## WHAT TO DO
Repeat everything from the line holding "curve.update()" to the line holding "scene.view_settings.keyframe_insert(path, frame=frame(t))", inclusive, exactly. Leave out the rest.

--- INPUT MATERIAL ---

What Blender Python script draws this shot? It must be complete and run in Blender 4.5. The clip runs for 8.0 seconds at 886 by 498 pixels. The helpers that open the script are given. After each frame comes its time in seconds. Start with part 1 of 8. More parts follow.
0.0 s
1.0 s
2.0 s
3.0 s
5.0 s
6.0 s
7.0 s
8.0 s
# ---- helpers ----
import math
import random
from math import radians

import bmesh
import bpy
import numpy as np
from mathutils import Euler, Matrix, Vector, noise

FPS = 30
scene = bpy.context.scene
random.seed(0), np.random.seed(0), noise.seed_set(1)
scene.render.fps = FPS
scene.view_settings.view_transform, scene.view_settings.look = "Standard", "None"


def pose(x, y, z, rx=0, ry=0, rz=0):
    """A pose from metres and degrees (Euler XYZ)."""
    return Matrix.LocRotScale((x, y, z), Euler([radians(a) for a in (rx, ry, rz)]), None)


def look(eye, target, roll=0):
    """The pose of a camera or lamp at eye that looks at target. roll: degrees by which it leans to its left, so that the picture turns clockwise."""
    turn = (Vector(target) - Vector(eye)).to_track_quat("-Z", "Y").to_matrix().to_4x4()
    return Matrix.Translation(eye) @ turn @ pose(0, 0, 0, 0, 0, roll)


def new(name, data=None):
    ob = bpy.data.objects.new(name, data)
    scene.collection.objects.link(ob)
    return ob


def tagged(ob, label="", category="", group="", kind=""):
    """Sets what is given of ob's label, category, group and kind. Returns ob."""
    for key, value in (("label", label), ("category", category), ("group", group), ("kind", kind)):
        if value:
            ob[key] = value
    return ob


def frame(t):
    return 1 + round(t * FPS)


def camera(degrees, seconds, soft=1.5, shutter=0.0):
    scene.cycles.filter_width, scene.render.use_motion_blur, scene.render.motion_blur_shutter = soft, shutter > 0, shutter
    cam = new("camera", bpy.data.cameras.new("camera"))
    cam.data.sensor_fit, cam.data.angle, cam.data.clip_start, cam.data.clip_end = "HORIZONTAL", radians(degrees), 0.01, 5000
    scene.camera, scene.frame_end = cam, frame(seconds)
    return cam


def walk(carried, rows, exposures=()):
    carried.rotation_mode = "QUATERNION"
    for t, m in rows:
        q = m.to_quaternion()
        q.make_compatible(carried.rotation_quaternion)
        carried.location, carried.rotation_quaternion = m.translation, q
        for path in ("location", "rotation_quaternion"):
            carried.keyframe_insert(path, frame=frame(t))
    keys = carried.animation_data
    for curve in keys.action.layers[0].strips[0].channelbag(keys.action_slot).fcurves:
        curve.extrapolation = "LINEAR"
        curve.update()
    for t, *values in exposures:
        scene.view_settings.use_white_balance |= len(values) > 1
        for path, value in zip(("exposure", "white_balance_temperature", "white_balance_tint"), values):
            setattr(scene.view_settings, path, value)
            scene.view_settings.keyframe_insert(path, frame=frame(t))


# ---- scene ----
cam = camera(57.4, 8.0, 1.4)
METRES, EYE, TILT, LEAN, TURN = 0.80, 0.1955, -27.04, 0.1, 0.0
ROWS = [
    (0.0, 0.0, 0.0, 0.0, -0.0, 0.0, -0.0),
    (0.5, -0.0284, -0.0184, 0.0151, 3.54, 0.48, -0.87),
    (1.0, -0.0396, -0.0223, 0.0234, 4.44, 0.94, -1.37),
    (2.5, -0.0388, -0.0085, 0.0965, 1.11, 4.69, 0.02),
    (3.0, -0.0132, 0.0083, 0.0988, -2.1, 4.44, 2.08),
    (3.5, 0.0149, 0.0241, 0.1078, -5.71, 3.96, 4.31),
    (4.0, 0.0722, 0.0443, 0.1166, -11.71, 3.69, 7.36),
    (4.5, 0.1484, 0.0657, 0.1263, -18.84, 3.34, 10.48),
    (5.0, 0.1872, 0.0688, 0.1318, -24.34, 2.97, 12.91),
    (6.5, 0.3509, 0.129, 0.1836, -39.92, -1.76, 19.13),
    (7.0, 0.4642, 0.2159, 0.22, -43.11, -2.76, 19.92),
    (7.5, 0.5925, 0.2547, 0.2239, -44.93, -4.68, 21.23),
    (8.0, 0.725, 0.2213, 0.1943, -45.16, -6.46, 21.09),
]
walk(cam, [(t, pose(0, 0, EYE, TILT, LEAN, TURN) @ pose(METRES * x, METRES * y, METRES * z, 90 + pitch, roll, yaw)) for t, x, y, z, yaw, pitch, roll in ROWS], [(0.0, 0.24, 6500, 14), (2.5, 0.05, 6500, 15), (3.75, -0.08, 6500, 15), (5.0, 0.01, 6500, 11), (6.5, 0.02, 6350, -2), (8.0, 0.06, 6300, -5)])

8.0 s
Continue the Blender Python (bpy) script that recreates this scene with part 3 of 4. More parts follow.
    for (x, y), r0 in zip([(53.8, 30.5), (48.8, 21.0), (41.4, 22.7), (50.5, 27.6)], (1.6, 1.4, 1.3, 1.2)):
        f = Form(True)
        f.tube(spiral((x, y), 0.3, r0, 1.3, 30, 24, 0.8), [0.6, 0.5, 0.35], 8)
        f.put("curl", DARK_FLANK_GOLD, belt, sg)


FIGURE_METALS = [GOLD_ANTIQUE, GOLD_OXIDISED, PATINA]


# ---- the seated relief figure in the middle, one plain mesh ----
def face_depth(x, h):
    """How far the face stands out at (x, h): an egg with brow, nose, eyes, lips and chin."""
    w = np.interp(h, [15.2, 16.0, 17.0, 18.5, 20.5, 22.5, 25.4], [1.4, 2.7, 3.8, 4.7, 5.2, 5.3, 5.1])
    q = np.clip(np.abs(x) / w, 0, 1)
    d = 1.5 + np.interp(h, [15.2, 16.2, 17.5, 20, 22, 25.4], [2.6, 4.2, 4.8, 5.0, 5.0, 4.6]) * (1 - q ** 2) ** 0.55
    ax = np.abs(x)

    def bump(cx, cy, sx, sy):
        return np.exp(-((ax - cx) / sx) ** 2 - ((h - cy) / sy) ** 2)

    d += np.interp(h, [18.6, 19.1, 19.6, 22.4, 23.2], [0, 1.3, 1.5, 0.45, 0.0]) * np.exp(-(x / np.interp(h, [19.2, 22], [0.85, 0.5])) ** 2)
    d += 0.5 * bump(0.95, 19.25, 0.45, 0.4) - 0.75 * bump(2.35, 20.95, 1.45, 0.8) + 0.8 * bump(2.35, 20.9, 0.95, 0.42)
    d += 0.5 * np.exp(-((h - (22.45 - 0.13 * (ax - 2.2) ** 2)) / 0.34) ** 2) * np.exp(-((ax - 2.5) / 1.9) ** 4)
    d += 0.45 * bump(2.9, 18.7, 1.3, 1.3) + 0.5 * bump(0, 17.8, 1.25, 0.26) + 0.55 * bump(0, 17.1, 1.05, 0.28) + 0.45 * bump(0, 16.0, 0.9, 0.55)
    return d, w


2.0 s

---

## THE REPLY
        curve.update()
    for t, *values in exposures:
        scene.view_settings.use_white_balance |= len(values) > 1
        for path, value in zip(("exposure", "white_balance_temperature", "white_balance_tint"), values):
            setattr(scene.view_settings, path, value)
            scene.view_settings.keyframe_insert(path, frame=frame(t))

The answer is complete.